YAVUZ açıklamasında şu ifadelere yer verdi:
Şehitlerimiz var ve yıllar öncesini hatırlatır gibi tek saldırıda çok şehit vermeye başladık. Son iki saldırı yeniden eski dönemleri hatırlattı. Uzun zamandır ülkemizin güvenliğini sınırlarımızın dışında almaya başlamıştık ve yerli silahlarımızla önemli başarılara imza atıyorduk.
Genel kanaat, teröristlerin daha etkin teknolojik destek aldıkları ve bu desteğin Gazze’deki direnişe verdiğimiz destek yüzünden yapıldığı yönünde. Güvenlik uzmanları ve yetkililerimiz bu konuları etraflıca değerlendirir ve gereken önlemler mutlaka alınır. Ancak terör ve sınırlarımıza dayanan küresel savaş tehdidi karşısında insanımız ne düşünüyor, nasıl tepki veriyor, işin ne kadar farkındayız?
Terörle mücadelede ve vatan savunmasında başarı için kamuoyunun sağlıklı oluşması, zamanında ve doğru tepki vermesi en az yerli silahlarımız kadar önemlidir. Bu konularda ne yazık ki kamuoyu eskisinden çok daha ileri düzeyde profesyonellerin tehdidi altında.
Bir ülkenin hatırı sayılır aydınından sanatçısına, spor kulübü yöneticilerinden bazı sendika ve konfederasyonlarına kadar kalburüstü insanlarının hala en kritik dönemde ya sesi çıkmıyor ya da çatlak ses çıkıyorsa bunun anlamı nedir? Hala batıyı medeni kendi insanını hor ve hakir görenler varsa bu iş nasıl olacak?
Hala ders kitaplarında “şehit, şehadet, cihat” kavramlarının yer alması, masalcı batının sahte pedagojisine uygun mudur değil midir tartışması mı yapacağız? Elli yıldır canımızı yakan terörü ve sapkınlığın her türlüsünü savunanlar mı bu ülkenin gençlerinin aklında, fikrinde, gönlünde yer bulacak? Bu konuları sadece şehitlerimizin olduğu bir iki gün konuşacak sonra da unutacak mıyız?
Yöneticilerimiz daha cesur ve daha feraset sahibi olmalıdır. Bahsettiğimiz konular elbette birkaç yüz yıllık geçmişi olan derin konulardır. Ancak bu dönem her konu başlığıyla önemli ve kritik hale gelmiştir. En önemli kaynağımız insanımız ve bizi bu topraklara bağlayan değerlerimizdir. Muhatabımızın toplumsal karşılığı, makamı, şanı şöhreti değil tek ölçümüz durduğu yer ve hizmet ettiği tarafıdır.
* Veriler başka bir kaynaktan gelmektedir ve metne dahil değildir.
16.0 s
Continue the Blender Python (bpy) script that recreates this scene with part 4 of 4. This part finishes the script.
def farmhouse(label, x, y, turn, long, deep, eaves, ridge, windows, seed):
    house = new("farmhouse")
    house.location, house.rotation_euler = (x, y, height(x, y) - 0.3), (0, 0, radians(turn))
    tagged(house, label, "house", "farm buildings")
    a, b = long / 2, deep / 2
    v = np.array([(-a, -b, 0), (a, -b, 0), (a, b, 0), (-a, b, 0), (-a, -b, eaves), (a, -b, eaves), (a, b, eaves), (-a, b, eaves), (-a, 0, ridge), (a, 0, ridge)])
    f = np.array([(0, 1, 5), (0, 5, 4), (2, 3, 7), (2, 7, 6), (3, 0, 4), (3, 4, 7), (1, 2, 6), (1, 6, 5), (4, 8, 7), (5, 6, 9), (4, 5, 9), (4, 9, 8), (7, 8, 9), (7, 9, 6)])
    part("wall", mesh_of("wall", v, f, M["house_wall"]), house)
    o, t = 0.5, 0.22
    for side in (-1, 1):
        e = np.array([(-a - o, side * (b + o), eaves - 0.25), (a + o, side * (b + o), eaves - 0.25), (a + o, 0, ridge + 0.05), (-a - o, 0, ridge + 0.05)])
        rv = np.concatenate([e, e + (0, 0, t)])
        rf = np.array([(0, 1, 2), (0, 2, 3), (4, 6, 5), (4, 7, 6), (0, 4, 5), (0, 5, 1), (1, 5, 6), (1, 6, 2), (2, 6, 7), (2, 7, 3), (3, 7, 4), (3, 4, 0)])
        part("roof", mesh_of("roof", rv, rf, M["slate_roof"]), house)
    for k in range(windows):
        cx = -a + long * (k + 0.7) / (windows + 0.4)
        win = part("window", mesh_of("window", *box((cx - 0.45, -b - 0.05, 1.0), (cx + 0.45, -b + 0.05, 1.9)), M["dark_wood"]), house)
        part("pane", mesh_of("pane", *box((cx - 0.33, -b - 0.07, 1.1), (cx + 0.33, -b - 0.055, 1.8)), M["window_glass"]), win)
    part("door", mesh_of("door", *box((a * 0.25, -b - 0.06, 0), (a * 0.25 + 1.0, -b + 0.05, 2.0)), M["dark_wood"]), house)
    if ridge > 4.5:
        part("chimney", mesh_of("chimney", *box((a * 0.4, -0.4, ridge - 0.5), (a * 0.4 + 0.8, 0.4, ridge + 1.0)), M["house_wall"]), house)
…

Yaşadığımız bu dönem, bize tarihi bir bilinçlenme ve yeniden toparlanma şansı veriyor. İnanıyoruz ki şehitlerin verildiği yerde rahmet vardır. “Size ne oluyor ki düşmanlarınızla savaşmıyorsunuz?” diyen ilahi emir her alanda büyük bir mücadeleyi işaret ediyor. Dünyaya hükmeden devletlerin yetkilileri kendilerini dinleri ile ifade ederken biz hak dinin mensupları olarak susacak mıyız?
Bu yolda değişen şartlar ve günün ihtiyacı, sendikal mücadelemize çok derin sorumluluklar yüklemektedir. Toplumun aklı ve feraset sahibi vicdanı olarak üzerimize düşeni yaptık, yapıyoruz ve yapacağız. Her kritik süreçte aldığımız inisiyatifle çığır açtık, açmaya devam edeceğiz.
Sendikamıza “davamız”, mücadelemize “kavgamız” derken bugünleri görerek söyledik. Davamız uğruna verdiğimiz kavgamız, duruşumuz, adanmışlığımız, şehit ailelerinin ve milletimizin en büyük gücü olmaya devam edecek. Sadece şehitlerimiz olduğunda değil her an bu bilinçte olduk ve buradayız.